• Exercise brief
Return a copy of every line in the records that includes the word "parts".

• Supplied material
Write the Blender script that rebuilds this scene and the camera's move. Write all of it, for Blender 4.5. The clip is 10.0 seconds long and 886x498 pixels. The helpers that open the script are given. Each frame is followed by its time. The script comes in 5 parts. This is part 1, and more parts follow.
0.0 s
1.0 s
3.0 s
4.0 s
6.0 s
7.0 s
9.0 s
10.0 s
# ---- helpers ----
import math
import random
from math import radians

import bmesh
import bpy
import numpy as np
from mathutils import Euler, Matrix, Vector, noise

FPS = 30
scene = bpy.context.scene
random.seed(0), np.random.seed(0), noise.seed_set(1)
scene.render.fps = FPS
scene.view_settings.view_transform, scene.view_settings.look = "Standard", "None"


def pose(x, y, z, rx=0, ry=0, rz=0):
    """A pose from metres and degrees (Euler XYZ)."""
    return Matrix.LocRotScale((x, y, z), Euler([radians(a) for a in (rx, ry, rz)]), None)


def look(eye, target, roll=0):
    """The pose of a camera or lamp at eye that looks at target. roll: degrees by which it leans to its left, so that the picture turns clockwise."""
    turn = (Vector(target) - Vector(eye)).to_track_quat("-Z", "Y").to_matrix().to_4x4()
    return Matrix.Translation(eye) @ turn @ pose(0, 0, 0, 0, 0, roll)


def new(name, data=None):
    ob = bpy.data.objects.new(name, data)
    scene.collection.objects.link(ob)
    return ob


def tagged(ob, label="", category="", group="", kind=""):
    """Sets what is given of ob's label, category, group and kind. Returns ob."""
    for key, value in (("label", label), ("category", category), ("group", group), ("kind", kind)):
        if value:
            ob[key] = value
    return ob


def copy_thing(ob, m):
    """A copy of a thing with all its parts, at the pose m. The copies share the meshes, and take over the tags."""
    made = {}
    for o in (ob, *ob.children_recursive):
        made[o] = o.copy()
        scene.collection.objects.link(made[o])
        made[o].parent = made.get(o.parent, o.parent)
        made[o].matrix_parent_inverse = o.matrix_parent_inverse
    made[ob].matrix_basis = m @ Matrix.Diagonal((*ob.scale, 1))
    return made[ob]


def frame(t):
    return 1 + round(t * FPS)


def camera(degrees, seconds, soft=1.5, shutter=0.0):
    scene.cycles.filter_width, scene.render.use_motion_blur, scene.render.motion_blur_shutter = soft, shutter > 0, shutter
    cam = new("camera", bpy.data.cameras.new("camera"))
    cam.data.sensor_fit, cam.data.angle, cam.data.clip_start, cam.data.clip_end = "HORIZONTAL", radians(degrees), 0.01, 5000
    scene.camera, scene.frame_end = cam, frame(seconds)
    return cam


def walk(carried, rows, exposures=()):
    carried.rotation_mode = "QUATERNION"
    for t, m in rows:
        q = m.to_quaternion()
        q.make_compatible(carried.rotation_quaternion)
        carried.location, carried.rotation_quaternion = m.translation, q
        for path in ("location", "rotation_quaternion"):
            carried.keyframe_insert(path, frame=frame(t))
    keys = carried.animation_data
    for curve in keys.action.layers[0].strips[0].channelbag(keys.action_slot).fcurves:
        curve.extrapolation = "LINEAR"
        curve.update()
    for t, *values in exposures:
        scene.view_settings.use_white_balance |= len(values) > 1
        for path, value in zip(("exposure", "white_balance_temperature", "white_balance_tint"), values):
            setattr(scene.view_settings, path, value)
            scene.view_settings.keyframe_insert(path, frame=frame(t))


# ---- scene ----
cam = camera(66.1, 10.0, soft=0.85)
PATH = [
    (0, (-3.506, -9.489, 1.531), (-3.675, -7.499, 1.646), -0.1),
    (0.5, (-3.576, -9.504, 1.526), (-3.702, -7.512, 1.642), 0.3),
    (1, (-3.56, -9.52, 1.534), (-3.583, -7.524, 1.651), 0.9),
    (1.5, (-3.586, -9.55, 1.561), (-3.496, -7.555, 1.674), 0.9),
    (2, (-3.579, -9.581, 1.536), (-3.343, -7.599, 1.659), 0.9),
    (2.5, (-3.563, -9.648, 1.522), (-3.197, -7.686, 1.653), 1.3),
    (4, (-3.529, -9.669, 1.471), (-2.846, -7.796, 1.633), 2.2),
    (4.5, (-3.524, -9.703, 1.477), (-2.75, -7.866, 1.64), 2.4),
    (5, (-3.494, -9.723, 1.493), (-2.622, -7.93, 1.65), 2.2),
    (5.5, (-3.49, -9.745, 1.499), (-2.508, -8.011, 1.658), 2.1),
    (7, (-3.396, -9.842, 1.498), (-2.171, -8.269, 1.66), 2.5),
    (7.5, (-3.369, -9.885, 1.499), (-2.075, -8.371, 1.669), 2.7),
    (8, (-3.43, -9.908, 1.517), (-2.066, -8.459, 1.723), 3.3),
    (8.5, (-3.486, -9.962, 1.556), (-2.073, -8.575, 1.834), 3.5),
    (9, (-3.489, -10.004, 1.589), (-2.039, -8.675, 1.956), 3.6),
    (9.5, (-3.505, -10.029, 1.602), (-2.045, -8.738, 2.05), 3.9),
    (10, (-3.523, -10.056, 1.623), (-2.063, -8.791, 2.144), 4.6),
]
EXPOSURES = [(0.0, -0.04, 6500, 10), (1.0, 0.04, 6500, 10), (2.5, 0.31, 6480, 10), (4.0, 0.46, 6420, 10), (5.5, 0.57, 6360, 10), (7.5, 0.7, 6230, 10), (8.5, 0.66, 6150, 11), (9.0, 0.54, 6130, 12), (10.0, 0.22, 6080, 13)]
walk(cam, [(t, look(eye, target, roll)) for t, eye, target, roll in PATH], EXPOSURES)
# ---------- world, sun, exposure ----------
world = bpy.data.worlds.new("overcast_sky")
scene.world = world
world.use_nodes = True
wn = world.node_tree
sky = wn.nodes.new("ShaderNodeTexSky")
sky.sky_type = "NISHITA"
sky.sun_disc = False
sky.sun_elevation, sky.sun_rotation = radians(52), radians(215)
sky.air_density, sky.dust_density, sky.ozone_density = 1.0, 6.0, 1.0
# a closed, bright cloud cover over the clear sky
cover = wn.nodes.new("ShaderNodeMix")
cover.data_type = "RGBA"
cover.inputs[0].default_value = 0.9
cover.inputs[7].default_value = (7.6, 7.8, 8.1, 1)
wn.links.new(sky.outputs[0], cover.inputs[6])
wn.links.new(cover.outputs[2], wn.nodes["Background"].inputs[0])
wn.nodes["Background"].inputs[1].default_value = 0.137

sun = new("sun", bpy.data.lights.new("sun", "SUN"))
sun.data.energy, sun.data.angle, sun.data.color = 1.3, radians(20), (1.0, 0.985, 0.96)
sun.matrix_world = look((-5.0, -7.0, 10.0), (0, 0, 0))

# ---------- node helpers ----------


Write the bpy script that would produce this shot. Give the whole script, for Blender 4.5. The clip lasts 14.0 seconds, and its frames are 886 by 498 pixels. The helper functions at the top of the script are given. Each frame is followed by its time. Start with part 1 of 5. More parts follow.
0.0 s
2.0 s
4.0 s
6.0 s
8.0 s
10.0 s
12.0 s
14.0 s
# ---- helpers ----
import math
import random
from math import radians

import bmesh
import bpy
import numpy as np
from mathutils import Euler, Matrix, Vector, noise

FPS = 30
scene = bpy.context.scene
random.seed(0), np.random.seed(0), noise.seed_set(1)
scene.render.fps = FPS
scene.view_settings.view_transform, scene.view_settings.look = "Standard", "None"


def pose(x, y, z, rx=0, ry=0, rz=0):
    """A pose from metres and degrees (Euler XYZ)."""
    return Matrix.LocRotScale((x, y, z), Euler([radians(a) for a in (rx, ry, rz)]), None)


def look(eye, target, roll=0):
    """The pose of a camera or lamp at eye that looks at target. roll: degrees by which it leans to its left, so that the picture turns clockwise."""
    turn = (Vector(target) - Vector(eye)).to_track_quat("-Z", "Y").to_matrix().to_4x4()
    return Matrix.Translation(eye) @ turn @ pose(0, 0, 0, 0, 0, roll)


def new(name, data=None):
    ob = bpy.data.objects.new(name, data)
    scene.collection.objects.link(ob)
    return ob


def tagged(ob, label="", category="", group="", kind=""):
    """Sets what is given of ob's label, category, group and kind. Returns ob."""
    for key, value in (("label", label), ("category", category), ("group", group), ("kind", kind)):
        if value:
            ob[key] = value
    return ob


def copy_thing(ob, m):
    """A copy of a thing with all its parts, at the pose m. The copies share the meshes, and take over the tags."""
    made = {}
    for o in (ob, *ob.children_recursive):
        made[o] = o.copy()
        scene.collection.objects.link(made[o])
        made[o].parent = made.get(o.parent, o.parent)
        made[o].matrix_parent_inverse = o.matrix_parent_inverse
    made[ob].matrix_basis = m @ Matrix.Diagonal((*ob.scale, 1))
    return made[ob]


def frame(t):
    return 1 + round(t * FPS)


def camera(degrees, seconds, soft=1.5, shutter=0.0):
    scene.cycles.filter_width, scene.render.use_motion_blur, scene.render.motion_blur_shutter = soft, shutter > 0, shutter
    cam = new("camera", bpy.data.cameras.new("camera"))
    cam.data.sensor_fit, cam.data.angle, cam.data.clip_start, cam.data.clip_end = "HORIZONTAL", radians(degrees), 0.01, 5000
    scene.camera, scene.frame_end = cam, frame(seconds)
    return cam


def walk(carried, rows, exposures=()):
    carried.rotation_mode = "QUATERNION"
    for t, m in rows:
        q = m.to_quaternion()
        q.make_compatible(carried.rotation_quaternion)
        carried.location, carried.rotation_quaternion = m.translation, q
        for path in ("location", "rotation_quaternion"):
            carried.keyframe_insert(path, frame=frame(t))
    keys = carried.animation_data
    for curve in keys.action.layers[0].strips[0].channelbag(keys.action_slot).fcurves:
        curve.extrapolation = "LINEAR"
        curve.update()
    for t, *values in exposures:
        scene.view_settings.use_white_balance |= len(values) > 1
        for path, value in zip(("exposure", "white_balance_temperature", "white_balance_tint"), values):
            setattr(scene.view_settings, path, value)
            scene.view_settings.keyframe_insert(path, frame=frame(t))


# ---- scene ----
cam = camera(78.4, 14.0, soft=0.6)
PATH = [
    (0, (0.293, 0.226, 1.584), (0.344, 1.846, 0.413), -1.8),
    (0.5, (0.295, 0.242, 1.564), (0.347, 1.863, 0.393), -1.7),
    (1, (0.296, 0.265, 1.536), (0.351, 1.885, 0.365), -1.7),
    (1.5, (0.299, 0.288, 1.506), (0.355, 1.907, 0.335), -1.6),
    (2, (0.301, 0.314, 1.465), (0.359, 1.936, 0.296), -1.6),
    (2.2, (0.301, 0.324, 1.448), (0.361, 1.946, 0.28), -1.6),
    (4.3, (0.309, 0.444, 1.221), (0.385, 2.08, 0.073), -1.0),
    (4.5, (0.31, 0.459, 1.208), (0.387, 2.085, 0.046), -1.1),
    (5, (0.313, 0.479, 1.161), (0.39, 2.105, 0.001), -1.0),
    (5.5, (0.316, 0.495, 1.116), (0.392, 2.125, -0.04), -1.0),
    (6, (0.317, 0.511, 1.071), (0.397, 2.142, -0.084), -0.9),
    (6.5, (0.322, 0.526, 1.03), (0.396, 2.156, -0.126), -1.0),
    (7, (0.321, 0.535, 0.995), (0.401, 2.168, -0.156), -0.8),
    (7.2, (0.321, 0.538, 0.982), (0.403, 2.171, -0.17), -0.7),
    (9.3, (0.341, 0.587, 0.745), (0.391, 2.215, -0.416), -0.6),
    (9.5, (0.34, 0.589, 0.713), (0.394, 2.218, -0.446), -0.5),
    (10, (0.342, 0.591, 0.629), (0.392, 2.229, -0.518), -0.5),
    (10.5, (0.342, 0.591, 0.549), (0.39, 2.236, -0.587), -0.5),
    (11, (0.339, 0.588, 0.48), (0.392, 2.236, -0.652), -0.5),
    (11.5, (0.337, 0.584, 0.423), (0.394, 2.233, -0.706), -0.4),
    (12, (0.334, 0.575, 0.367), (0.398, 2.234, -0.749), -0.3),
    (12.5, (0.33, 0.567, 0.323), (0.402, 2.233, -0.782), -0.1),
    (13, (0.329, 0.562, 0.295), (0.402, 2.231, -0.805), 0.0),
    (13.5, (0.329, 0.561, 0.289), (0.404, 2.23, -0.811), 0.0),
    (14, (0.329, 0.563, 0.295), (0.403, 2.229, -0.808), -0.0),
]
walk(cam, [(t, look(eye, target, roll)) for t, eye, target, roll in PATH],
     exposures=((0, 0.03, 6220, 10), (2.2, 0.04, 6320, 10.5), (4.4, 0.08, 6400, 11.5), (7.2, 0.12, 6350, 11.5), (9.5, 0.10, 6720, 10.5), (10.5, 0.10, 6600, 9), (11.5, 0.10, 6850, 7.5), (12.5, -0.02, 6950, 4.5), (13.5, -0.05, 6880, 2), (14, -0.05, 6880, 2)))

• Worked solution
Write the Blender script that rebuilds this scene and the camera's move. Write all of it, for Blender 4.5. The clip is 10.0 seconds long and 886x498 pixels. The helpers that open the script are given. Each frame is followed by its time. The script comes in 5 parts. This is part 1, and more parts follow.
    """A copy of a thing with all its parts, at the pose m. The copies share the meshes, and take over the tags."""
Write the bpy script that would produce this shot. Give the whole script, for Blender 4.5. The clip lasts 14.0 seconds, and its frames are 886 by 498 pixels. The helper functions at the top of the script are given. Each frame is followed by its time. Start with part 1 of 5. More parts follow.
    """A copy of a thing with all its parts, at the pose m. The copies share the meshes, and take over the tags."""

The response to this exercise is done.